It’s surprising how often people think it’s OK to use content on their website or social media pages that they find online.
Copyright almost always subsists in what you see online, and using that content without permission can get you into trouble.
The Cool Hunter
The Cool Hunter is an online business dedicated to showcasing design and culture and uses stunning imagery on its website and social media pages.
In 2012 it had 788,000 Facebook fans, with the community generating significant traffic to its website. Then Facebook shut its page down for alleged copyright infringement.
Under Facebook’s Statement of Rights and Responsibilities, users must not post content that infringes someone else's rights.
While admitting using images despite not always knowing who owned them, the owner claimed breaching Facebook’s rules was unintentional. Facebook clearly demonstrated that intention is irrelevant.
The owner created a new Facebook page which currently has around 107,000 fans. A far cry from its heyday.
Vincent Khoury Tylor
Tylor, a US-based landscape photographer, found that three of his images were used on the Today show’s website without permission.

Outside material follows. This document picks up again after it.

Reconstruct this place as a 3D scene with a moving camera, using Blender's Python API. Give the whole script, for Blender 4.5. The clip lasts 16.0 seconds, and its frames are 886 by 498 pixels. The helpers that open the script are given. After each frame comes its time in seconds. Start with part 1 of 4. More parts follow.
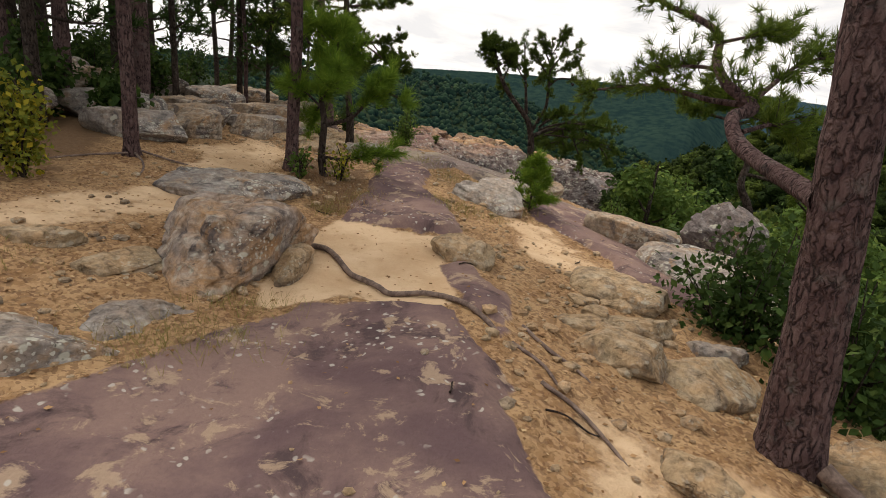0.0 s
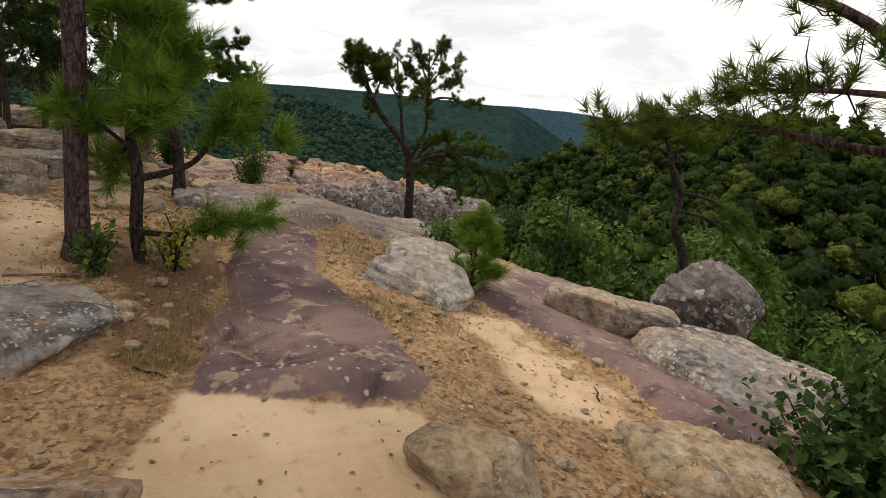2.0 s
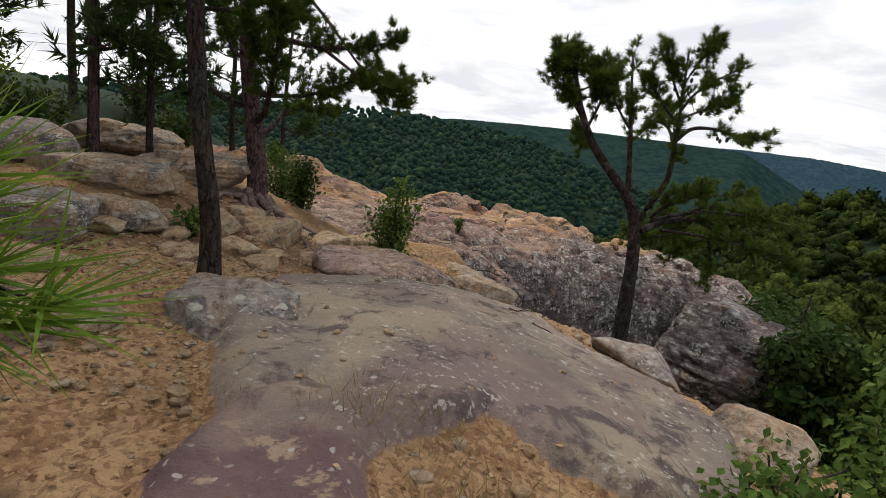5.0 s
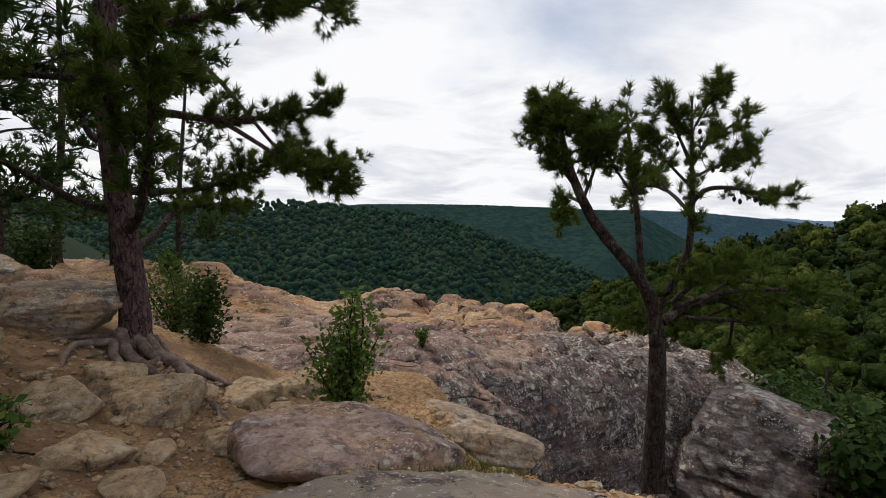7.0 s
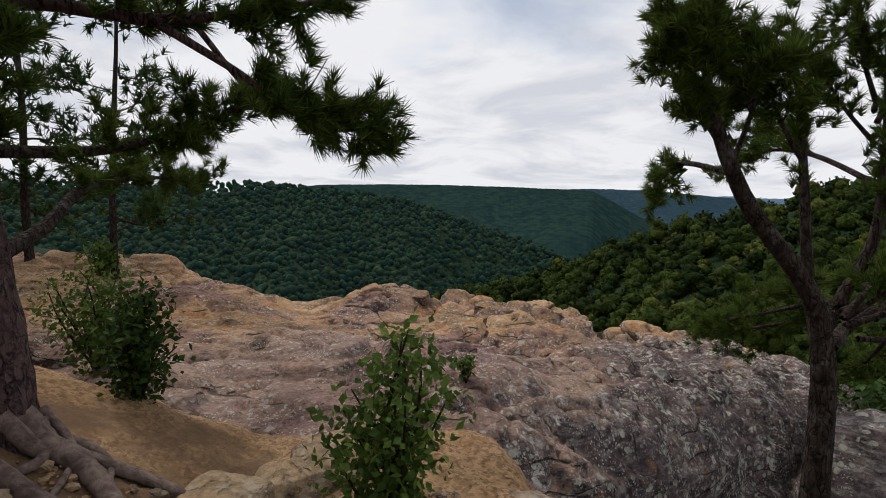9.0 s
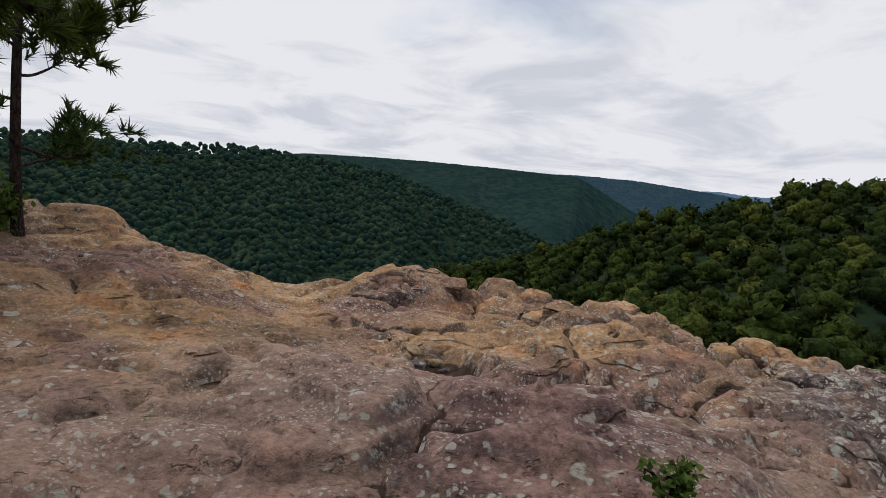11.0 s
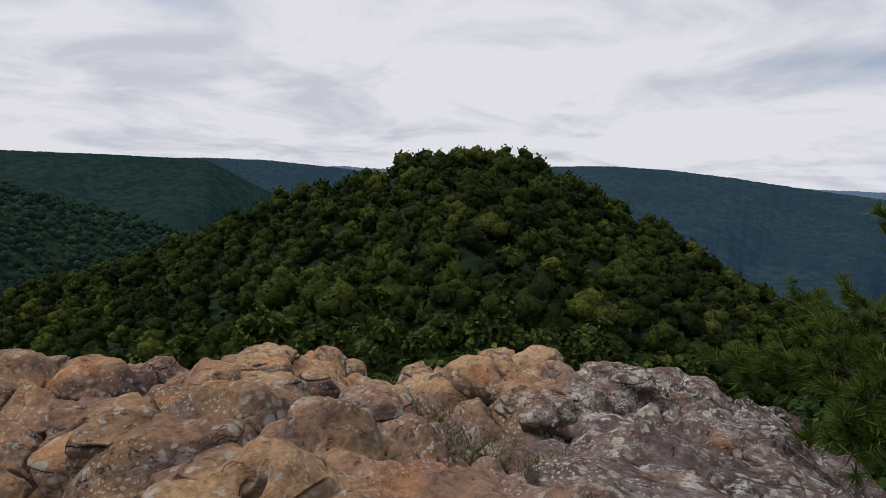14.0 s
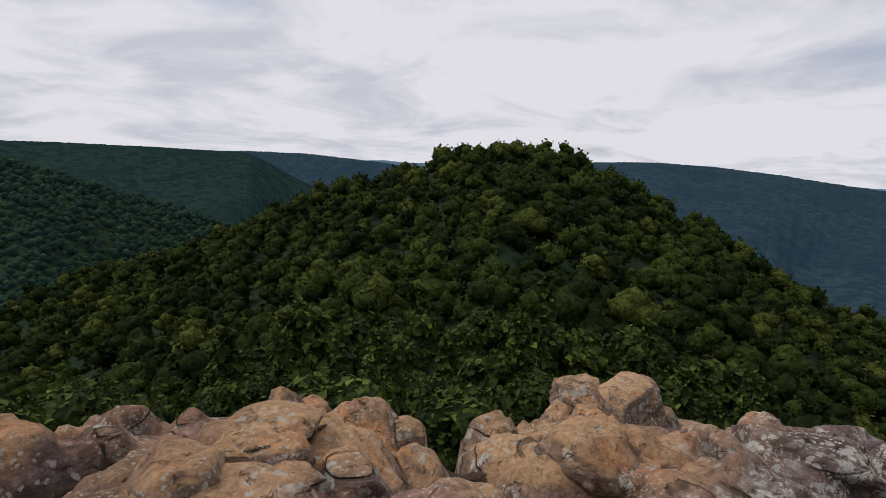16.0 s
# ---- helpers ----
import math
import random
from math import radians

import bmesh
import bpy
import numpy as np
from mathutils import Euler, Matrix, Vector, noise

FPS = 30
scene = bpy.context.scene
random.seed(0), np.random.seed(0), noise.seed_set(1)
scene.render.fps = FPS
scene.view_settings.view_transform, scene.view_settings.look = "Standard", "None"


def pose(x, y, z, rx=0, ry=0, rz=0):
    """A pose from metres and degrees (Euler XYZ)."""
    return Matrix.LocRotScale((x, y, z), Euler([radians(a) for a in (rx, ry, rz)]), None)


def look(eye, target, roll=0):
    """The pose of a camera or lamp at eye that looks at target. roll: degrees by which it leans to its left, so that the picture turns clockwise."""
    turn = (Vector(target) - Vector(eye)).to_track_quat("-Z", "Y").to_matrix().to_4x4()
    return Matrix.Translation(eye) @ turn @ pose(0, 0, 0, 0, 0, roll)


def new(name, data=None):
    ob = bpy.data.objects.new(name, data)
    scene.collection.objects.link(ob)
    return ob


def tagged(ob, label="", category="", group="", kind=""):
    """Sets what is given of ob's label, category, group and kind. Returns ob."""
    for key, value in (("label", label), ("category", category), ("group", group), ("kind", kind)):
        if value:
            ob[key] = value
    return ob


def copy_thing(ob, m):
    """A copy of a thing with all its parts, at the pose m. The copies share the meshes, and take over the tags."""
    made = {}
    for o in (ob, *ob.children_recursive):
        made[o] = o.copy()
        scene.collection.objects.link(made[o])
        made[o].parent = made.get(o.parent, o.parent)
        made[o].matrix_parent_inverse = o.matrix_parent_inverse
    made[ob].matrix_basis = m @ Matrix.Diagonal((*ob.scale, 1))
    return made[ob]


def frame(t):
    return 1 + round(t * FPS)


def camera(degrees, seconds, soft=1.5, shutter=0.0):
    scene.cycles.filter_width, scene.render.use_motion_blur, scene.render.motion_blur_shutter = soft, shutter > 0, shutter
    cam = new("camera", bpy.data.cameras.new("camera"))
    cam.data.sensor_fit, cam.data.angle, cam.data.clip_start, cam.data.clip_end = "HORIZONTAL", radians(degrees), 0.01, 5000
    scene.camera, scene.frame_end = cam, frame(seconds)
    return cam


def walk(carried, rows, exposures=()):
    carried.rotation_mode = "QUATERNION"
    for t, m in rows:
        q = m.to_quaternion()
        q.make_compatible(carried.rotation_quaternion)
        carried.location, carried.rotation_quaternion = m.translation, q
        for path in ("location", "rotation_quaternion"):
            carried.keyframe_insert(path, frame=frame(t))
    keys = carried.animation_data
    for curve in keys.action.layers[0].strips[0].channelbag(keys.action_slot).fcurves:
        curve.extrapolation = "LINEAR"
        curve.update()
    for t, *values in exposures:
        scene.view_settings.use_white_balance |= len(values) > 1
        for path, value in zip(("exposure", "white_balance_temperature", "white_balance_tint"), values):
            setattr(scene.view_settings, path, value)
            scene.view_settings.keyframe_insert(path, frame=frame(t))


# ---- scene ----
cam = camera(76.0, 16.0, 0.65)
PATH = [
    (0, (-0.345, -0.228, 1.569), (-0.187, 1.678, 0.983), 5.6),
    (0.5, (-0.591, 0.436, 1.577), (-0.589, 2.359, 1.029), 10.1),
    (1, (-0.624, 1.294, 1.522), (-0.326, 3.206, 1.014), 5.4),
    (1.5, (-0.692, 1.953, 1.507), (-0.405, 3.846, 0.93), 8.9),
    (2, (-0.737, 2.457, 1.556), (-0.036, 4.266, 1.074), 6.1),
    (2.5, (-0.673, 3.175, 1.484), (-0.113, 5.011, 0.923), 7.5),
    (3, (-0.522, 3.909, 1.435), (-0.037, 5.81, 1.043), 2.9),
    (3.5, (-0.325, 4.438, 1.381), (0.219, 6.354, 1.201), 2.0),
    (3.7, (-0.228, 4.659, 1.339), (0.202, 6.597, 1.094), 2.0),
    (5.8, (0.191, 7.082, 1.467), (0.175, 9.03, 1.015), 8.2),
    (6, (0.031, 7.168, 1.452), (0.039, 9.118, 1.007), 7.3),
    (6.5, (-0.157, 7.751, 1.422), (-0.014, 9.732, 1.18), -0.2),
    (7, (-0.322, 8.389, 1.398), (-0.027, 10.362, 1.263), 2.3),
    (7.5, (-0.458, 8.948, 1.389), (-0.196, 10.916, 1.148), -2.4),
    (8, (-0.513, 9.555, 1.375), (-0.317, 11.519, 1.054), 3.7),
    (8.5, (-0.593, 10.046, 1.328), (-0.251, 12.008, 1.144), 1.3),
    (8.7, (-0.651, 10.239, 1.334), (-0.208, 12.179, 1.137), 1.7),
    (10.8, (-0.978, 12.843, 1.031), (-0.743, 14.82, 0.831), 5.5),
    (11, (-0.884, 13.24, 0.951), (-0.389, 15.158, 0.678), 5.7),
    (11.5, (-0.746, 13.885, 0.998), (-0.031, 15.725, 0.675), 4.4),
    (12, (-0.536, 14.462, 1.01), (0.532, 16.112, 0.644), 1.0),
    (12.5, (-0.181, 14.893, 0.941), (1.292, 16.226, 0.71), -0.8),
    (13, (0.06, 15.222, 0.894), (1.703, 16.337, 0.655), 1.8),
    (13.5, (0.45, 15.493, 0.842), (2.07, 16.636, 0.579), 2.0),
    (14, (0.813, 15.82, 0.795), (2.327, 17.101, 0.536), 2.0),
    (14.5, (1.125, 16.115, 0.731), (2.716, 17.303, 0.491), 3.5),
    (15, (1.392, 16.414, 0.695), (2.853, 17.764, 0.484), 1.2),
    (15.5, (1.565, 16.757, 0.651), (2.938, 18.184, 0.366), 2.4),
    (16, (1.699, 16.995, 0.643), (3.125, 18.37, 0.361), 2.5),
]
EXPOSURE = [(0, 0.33, 7100, 10.5), (1.5, 0.32, 7000, 10), (3.7, 0.28, 6650, 10), (6, 0.15, 6500, 10), (8.7, -0.10, 6400, 11), (10.8, -0.20, 6300, 11), (12.5, -0.28, 6250, 12), (16, -0.33, 6300, 14.5)]
walk(cam, [(t, look(eye, target, roll)) for t, eye, target, roll in PATH], EXPOSURE)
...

Tylor filed a Federal Court claim against Channel 9 seeking $8000 in licence fees. The matter was settled out of court.
Who’s going to know?
Copyright owners have ways of finding online uses of their work. For example, image libraries use web crawlers to find unauthorised uses of its images.
They may then demand licence fees (which could be retrospective). Failure to pay could lead to legal action, with damages sought in excess of the original licence fee.
What do I do?
Before using copyrighted material, make sure you have the right to do so.